Germany's Green Card work permit program for foreign IT workers, introduced in August 2000, will expire July 31. In the works is a new immigration law that is designed to make it easier for foreigners, especially skilled people like IT experts, to live and work in the country indefinitely, according to a spokeswoman for the country's Interior Ministry. The new immigration law still has to be passed by the German parliament. Although technology companies in southern Germany, where Siemens AG and SAP AG are located, want rules for migrant IT workers to be relaxed further than the Green Card allowed, right-wing to far-right-wing legislators in southern Germany are worried about opening up the country to foreigners.
India is in the eye of the storm that is brewing because of its high profile as a software services and BPO outsourcing location. A number of U.S. and European companies are outsourcing software development and BPO work to Indian companies and, in some instances, have set up their own software development and business process outsourcing subsidiaries in India.

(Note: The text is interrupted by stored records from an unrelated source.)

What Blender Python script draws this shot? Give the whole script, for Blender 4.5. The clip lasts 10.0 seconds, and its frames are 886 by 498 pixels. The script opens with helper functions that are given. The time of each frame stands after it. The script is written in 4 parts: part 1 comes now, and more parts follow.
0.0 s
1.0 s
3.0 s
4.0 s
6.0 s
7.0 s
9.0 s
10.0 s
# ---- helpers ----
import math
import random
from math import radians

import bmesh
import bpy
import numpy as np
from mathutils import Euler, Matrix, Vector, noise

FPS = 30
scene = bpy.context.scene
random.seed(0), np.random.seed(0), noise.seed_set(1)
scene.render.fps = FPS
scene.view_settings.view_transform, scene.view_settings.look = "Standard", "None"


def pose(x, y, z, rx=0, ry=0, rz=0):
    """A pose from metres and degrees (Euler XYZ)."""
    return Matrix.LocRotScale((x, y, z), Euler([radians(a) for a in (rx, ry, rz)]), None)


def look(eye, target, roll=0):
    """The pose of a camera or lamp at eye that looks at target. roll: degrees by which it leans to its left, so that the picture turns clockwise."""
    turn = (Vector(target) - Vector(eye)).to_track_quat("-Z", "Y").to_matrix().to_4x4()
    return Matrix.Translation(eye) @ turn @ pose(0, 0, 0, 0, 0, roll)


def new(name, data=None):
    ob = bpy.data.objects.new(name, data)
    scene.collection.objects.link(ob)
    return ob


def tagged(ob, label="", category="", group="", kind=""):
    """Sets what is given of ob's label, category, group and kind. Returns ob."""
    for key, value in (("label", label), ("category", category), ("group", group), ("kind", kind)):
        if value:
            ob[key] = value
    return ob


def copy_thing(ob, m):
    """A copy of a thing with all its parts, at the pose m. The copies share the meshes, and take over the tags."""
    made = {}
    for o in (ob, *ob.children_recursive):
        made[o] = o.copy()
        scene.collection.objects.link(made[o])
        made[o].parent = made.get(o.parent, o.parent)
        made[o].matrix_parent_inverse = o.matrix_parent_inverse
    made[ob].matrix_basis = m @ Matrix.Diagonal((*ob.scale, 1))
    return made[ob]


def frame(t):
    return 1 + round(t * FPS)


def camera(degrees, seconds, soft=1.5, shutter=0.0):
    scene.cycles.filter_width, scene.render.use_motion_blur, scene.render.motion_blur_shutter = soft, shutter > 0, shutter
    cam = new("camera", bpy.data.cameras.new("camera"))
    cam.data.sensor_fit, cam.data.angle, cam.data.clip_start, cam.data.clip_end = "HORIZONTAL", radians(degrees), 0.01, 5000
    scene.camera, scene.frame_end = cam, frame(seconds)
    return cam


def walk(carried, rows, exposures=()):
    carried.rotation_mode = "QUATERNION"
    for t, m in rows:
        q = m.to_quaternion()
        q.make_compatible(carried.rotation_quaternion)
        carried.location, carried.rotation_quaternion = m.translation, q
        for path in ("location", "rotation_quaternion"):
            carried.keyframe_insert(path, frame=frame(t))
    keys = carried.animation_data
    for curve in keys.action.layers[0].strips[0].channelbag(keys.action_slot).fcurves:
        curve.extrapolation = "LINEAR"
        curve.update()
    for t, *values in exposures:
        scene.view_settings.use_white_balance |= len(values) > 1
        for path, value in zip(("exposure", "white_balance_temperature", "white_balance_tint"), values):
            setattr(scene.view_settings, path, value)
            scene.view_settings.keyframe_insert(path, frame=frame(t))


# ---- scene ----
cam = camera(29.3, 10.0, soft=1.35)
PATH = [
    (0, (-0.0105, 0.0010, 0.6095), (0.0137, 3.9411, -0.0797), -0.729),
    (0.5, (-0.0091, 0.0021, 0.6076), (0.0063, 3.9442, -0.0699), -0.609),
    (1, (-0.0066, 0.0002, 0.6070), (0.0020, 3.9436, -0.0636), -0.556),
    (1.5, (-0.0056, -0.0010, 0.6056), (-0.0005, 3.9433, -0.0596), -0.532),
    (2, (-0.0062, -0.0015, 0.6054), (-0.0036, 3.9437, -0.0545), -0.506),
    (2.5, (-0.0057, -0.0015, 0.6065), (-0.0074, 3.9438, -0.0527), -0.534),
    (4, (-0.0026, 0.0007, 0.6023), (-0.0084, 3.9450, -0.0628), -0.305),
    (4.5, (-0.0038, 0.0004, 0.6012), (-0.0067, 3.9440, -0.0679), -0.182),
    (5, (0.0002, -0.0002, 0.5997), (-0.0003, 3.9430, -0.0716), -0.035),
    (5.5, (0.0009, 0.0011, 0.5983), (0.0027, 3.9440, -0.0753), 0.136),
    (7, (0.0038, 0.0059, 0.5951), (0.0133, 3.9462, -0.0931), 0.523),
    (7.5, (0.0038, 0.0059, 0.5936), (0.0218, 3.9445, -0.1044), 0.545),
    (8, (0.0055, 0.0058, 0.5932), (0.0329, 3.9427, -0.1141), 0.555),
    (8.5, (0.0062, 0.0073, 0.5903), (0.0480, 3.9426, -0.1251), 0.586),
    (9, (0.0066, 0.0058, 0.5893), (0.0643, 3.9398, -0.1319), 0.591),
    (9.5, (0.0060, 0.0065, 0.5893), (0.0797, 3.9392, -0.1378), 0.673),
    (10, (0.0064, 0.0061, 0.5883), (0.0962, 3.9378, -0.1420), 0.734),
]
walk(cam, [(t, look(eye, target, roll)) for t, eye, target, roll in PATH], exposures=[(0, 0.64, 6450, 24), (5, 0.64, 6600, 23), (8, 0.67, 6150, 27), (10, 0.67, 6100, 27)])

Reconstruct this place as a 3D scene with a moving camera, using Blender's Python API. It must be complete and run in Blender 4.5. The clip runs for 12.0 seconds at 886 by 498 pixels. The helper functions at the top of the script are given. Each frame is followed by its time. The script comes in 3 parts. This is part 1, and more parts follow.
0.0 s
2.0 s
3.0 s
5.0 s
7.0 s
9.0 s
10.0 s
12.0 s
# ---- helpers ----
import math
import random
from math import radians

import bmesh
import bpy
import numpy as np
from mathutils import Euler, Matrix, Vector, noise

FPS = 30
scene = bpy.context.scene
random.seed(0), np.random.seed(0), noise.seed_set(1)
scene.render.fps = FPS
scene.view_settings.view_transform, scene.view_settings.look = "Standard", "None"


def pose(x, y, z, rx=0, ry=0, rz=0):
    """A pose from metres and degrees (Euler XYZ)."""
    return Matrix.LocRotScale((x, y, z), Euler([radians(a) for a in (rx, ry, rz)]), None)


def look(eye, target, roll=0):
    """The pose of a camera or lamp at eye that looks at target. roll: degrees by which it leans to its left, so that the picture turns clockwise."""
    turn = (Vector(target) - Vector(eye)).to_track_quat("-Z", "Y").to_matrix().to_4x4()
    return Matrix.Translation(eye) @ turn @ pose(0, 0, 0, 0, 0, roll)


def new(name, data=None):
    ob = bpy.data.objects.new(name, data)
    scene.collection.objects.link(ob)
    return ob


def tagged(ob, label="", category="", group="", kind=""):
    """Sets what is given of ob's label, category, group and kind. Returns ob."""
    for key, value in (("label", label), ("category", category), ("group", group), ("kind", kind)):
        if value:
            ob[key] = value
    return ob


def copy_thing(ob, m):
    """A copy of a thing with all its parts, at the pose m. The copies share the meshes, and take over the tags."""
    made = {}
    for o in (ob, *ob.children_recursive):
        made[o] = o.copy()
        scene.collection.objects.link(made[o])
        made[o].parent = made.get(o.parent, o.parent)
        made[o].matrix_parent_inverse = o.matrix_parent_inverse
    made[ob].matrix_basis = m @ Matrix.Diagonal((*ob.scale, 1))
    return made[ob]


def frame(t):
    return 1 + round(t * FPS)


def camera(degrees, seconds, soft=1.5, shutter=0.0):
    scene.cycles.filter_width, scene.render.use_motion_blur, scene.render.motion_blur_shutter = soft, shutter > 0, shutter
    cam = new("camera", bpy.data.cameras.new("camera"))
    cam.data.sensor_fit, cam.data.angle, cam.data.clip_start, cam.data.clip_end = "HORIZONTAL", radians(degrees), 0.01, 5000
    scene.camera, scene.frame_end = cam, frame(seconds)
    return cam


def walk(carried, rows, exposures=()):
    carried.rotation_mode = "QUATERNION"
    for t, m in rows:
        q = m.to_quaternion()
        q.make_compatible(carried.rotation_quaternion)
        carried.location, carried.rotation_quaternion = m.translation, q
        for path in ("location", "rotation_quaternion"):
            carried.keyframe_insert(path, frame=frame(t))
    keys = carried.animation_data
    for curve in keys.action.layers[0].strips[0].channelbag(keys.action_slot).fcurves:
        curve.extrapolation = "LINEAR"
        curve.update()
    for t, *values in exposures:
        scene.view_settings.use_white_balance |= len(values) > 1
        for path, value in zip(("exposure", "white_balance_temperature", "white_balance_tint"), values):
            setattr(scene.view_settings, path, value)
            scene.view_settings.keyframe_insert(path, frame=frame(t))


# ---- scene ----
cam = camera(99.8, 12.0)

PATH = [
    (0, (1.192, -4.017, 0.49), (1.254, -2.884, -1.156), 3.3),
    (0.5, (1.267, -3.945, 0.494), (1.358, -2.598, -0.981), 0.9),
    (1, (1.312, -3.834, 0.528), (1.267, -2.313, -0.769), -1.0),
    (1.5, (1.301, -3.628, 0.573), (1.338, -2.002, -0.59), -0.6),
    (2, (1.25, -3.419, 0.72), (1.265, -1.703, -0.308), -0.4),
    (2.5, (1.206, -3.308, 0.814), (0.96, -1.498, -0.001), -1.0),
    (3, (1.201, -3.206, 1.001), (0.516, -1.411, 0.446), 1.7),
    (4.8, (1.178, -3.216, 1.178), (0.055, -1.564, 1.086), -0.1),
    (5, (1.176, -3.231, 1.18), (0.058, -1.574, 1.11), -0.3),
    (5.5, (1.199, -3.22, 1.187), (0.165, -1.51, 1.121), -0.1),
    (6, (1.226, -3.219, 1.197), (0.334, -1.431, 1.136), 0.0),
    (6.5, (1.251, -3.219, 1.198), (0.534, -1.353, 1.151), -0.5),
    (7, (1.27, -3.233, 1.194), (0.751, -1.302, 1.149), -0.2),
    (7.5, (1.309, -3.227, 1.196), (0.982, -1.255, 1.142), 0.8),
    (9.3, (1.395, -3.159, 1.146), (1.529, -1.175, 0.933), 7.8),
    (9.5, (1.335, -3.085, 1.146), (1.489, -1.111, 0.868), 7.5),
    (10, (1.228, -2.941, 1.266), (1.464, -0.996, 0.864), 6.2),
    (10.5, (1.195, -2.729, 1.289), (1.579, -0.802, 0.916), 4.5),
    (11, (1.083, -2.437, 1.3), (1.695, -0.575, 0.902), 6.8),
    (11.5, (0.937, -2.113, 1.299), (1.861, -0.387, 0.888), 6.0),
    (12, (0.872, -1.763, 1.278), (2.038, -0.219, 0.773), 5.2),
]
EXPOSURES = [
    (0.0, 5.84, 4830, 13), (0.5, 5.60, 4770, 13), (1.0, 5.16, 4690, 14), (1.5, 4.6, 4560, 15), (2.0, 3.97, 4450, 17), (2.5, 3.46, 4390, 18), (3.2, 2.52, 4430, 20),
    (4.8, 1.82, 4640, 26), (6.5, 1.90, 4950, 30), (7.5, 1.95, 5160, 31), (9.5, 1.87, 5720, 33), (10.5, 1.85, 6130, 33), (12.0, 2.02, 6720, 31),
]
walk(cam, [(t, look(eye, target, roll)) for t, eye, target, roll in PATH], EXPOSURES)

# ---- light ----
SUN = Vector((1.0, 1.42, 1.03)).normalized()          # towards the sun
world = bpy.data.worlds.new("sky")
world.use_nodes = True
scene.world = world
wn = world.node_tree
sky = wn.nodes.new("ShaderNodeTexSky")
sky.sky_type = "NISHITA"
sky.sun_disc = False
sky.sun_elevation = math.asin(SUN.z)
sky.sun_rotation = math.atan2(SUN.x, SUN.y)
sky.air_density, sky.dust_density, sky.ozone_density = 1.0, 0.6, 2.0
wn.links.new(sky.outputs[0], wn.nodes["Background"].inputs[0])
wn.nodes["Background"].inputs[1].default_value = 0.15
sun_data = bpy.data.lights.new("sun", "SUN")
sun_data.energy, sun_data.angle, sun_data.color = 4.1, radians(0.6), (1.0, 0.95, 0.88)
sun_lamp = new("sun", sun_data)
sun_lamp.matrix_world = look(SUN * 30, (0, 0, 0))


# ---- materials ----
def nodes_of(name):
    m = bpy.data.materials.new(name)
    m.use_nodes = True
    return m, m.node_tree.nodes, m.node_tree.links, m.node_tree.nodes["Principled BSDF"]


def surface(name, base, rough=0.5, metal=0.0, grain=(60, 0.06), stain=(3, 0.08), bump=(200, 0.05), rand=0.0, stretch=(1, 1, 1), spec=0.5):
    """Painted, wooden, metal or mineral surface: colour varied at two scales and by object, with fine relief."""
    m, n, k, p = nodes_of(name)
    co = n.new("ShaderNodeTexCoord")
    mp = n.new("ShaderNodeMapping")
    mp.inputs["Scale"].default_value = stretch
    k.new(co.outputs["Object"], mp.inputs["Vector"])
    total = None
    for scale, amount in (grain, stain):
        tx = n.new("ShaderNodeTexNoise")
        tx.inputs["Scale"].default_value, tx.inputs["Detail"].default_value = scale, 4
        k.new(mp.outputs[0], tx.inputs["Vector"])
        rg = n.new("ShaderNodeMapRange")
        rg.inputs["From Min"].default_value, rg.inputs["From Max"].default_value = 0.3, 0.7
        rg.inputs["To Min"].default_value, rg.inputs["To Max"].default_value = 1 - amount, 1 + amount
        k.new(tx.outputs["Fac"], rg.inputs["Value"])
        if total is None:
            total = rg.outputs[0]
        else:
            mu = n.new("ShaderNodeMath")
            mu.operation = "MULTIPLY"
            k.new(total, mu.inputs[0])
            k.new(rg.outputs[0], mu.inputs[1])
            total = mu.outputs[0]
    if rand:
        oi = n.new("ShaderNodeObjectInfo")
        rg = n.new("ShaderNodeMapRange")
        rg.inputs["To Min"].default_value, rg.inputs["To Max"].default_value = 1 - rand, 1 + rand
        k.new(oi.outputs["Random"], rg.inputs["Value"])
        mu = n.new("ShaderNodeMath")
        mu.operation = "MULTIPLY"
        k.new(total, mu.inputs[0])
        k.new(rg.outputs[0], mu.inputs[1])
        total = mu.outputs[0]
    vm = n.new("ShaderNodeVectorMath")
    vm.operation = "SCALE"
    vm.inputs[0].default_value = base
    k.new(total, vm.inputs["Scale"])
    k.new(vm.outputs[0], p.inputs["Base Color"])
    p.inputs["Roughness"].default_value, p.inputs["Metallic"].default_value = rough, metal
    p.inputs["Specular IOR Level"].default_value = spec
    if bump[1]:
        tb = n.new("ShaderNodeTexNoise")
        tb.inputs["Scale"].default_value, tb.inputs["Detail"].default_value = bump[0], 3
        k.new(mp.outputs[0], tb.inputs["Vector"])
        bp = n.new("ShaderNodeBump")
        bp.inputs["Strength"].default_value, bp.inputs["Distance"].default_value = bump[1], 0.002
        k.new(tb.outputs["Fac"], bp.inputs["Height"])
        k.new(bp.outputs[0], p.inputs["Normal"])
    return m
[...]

About 185 of the Fortune 500 companies have outsourced some part of their software requirement to India, according to the National Association of Software and Services Companies in New Delhi. A large number of Indian software engineers also migrate each year to the U.S. and Europe or are posted abroad by Indian software companies. All told, about 40% of India's software and services export revenues of $9.88 billion in the 12-month period that ended March 31 came from services delivered at the customers' sites.
In the U.S., the plight of IT and other workers displaced by offshore outsourcing has touched a chord among policy-makers and in government. In New Jersey, Sen. Shirley Turner introduced a bill in the state legislature in March 2002 that would require that workers on state contracts be U.S. citizens or legal aliens -- unless U.S. citizens or legal aliens with the skills necessary for a particular job can't be found. "I'm not against exporting jobs to other countries, but first we need to focus on making sure our own people have work," Turner says. Several other states in the U.S are considering similar legislation, according to Turner.
"Outsourcing contracts from various states and the federal government in the U.S. account for less than 1% of the total software and BPO exports from India," says Kiran Karnik, president of National Association of Software and Service Companies. However, India's minister for communications and information technology, Arun Shourie, warns that legislation such as the proposal in New Jersey could be the beginning of a protectionist phase for IT services exports to the U.S. and Europe. Last month, the head of the Dutch subsidiary of a Mumbai-based software company, i-flex Solutions Ltd., was arrested in London at the request of the Netherlands government because the company had allegedly violated visa regulations in the Netherlands. "We may see more nontariff barriers to [IT] services exports, because of the large unemployment in Europe and the U.S.," says Shourie. "We have to work with the companies in the U.S. and Europe whose interest it is to outsource to India."
Not surprisingly, U.S. and European workers who have been laid off because their jobs have been moved offshore view an "open-gates" policy as disastrous, since companies and people from low-cost locations can then compete for their jobs. But some also see it as stoppable.
"It always amazes me how people say outsourcing is irreversible and inevitable," says Marcus Courtney, president and organizer of the Seattle-based Washington Alliance of Technology Workers. "The global economy is not like the weather. We do have control over it. The free traders like to use words like "unstoppable" because that is the language of disempowerment for people to assert their democratic freedoms. Increasing offshoring of tech jobs means few jobs created in the U.S., increased job insecurity, lower wages and benefits."